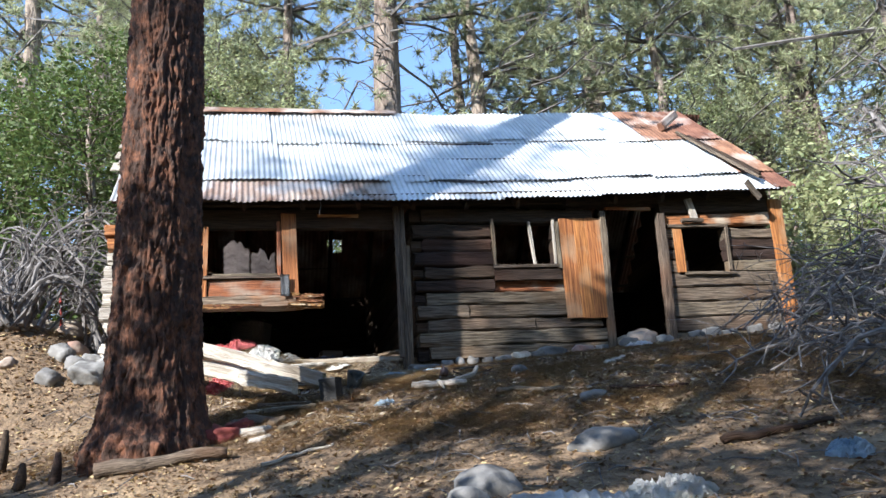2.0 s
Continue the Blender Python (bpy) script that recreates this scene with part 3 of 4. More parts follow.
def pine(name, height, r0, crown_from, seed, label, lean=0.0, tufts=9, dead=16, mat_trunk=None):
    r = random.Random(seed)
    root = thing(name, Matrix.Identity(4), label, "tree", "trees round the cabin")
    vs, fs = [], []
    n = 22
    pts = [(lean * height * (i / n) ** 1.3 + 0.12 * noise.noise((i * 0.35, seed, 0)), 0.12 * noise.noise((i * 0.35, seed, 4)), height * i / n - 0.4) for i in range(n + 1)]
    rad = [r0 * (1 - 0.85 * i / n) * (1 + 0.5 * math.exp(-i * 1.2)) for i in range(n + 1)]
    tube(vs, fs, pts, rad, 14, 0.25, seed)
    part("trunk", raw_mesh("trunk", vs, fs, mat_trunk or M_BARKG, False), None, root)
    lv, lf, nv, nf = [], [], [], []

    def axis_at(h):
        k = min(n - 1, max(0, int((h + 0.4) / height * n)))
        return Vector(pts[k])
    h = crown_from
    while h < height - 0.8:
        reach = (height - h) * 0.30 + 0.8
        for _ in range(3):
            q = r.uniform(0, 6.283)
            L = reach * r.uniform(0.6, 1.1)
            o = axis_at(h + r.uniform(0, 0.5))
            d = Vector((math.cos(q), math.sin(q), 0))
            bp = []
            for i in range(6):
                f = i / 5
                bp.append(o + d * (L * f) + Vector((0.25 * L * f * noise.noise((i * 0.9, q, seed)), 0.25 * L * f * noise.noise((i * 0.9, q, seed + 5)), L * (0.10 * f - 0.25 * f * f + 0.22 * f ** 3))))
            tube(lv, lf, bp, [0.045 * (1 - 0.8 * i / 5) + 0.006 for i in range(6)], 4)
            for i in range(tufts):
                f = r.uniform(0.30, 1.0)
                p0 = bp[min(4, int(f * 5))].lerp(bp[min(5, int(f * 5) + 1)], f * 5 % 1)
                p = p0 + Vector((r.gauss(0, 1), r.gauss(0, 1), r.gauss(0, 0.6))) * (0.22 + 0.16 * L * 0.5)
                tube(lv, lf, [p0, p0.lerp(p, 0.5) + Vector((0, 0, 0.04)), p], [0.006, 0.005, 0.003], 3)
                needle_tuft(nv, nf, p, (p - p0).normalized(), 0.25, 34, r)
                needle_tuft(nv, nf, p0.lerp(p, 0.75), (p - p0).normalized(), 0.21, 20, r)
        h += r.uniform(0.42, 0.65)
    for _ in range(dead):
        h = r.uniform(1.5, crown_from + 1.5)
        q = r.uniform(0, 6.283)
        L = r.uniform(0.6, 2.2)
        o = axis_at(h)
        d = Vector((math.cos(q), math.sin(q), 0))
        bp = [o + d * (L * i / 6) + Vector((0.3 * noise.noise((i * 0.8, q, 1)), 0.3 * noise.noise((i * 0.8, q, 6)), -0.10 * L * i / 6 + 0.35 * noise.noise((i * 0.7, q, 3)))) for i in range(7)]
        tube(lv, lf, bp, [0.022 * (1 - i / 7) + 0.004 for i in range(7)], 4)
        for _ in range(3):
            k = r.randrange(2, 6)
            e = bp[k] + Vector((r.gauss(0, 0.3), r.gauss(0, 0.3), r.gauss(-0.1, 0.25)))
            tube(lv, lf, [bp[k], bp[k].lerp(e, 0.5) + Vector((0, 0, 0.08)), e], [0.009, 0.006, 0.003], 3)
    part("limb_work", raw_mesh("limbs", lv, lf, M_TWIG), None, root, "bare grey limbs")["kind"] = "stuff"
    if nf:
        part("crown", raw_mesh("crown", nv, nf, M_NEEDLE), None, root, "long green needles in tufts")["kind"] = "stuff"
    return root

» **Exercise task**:
Take the lines from the line with "Continue the Blender" through the line with "lv, lf, nv, nf = [], [], [], []", both ends included, and give them again exactly, with nothing else.

» **The output**:
Continue the Blender Python (bpy) script that recreates this scene with part 3 of 4. More parts follow.
def pine(name, height, r0, crown_from, seed, label, lean=0.0, tufts=9, dead=16, mat_trunk=None):
    r = random.Random(seed)
    root = thing(name, Matrix.Identity(4), label, "tree", "trees round the cabin")
    vs, fs = [], []
    n = 22
    pts = [(lean * height * (i / n) ** 1.3 + 0.12 * noise.noise((i * 0.35, seed, 0)), 0.12 * noise.noise((i * 0.35, seed, 4)), height * i / n - 0.4) for i in range(n + 1)]
    rad = [r0 * (1 - 0.85 * i / n) * (1 + 0.5 * math.exp(-i * 1.2)) for i in range(n + 1)]
    tube(vs, fs, pts, rad, 14, 0.25, seed)
    part("trunk", raw_mesh("trunk", vs, fs, mat_trunk or M_BARKG, False), None, root)
    lv, lf, nv, nf = [], [], [], []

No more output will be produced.